There are many hybrids, such as Covent Garden Market Authority, a statutory body controlled by market participants and there to represent their interests. Some of the organisations simply manage the logistics of the market as with local authority control of street markets. Others, such as most of the recognised securities exchanges, impose economic regulation of the activities that once occurred on their premises and today take place under their auspices.

But many other markets have no comparable organisation. Hollywood is a marketplace for the world film industry, but no-one owns it. And when we talk of the foreign exchange market, or the London residential property market, we mean something different. In all of these marketplaces – as at Casterbridge – many participants make markets. But if we talk of a single market, as we do of Casterbridge or in the foreign exchange market, it is because the actions of different participants are so closely inter-related that it is as if there was one central organisation setting the price.

The Stock Exchange has its official list, but newspapers can and do report “the price” of the Euro or of livestock at Casterbridge simply by having a reporter to watch what is going on. The London residential property market is a much looser federation but co-operation between agents and their watchfulness of each other means that there is effectively one market.

In all these marketplaces, there are companies which provide common services to participants. Reuters and Bloomberg feed information to the foreign exchange markets, and the various payments systems enable settlement to take place. Although the organisational difference between securities trading and forex trading is fundamental, it is not really perceptible to final users.

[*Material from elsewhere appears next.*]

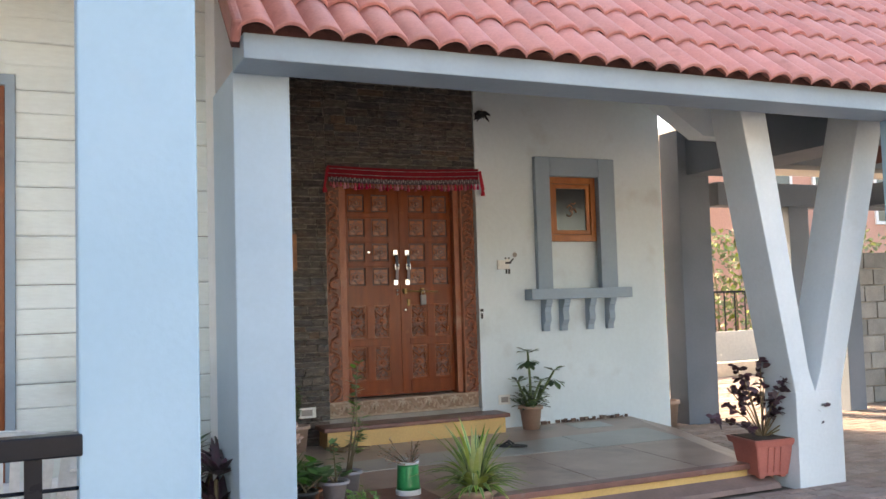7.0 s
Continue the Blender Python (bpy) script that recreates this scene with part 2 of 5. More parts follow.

The economics of natural monopoly apply in all markets. Estate agency is a natural monopoly. Almost every home buyer must have thought that it would be simpler if there was one place where every property was on display. Given the advantages of scale and liquidity it would seem that the agent with the largest market share would enjoy an impregnable position. But in practice estate agency is a very fragmented business. Although there are real advantages of scale in making markets, they are not large. It is not very costly for buyers to consult several market makers. And the ease of entry into market making is such that as soon as you exploit the benefits of scale they disappear. Larger estate agents do have advantages but so do their competitors. The structure of the property market is a constantly changing balance between the two.

So some marketplaces have mutual or publicly owned central organisations with a trading monopoly: others reflect the spontaneous interaction of competitive private firms. The intermediate outcome – privately owned central organisations which sustain and exploit an effective monopoly on market making – rarely comes into being and if it does rarely survives. The only important continuing example I know is de Beers control of the world diamond market, and diamonds are such an extraordinary commodity as to constitute the exception that proves the rule.

Neither of the common solutions are ideal. Public or mutually owned monopolies suffer the inefficiencies and governance problems common to mutuals, public ownership and monopoly. The most successful new marketplaces – such as Nasdaq and Deutsche Borse – have won ground by challenging incumbents who have fallen victim precisely to these difficulties. Fragmented privately owned marketplaces often fail to establish the simplicity and transparency or the public confidence which a single organisation can provide.

But privately owned, central organised monopolies usually offer consumers the worst of both worlds, which is why they do not succeed. Efficient markets make money for market participants, but not for market makers. That is something the enthusiastic promoters of B2B exchanges have yet to understand.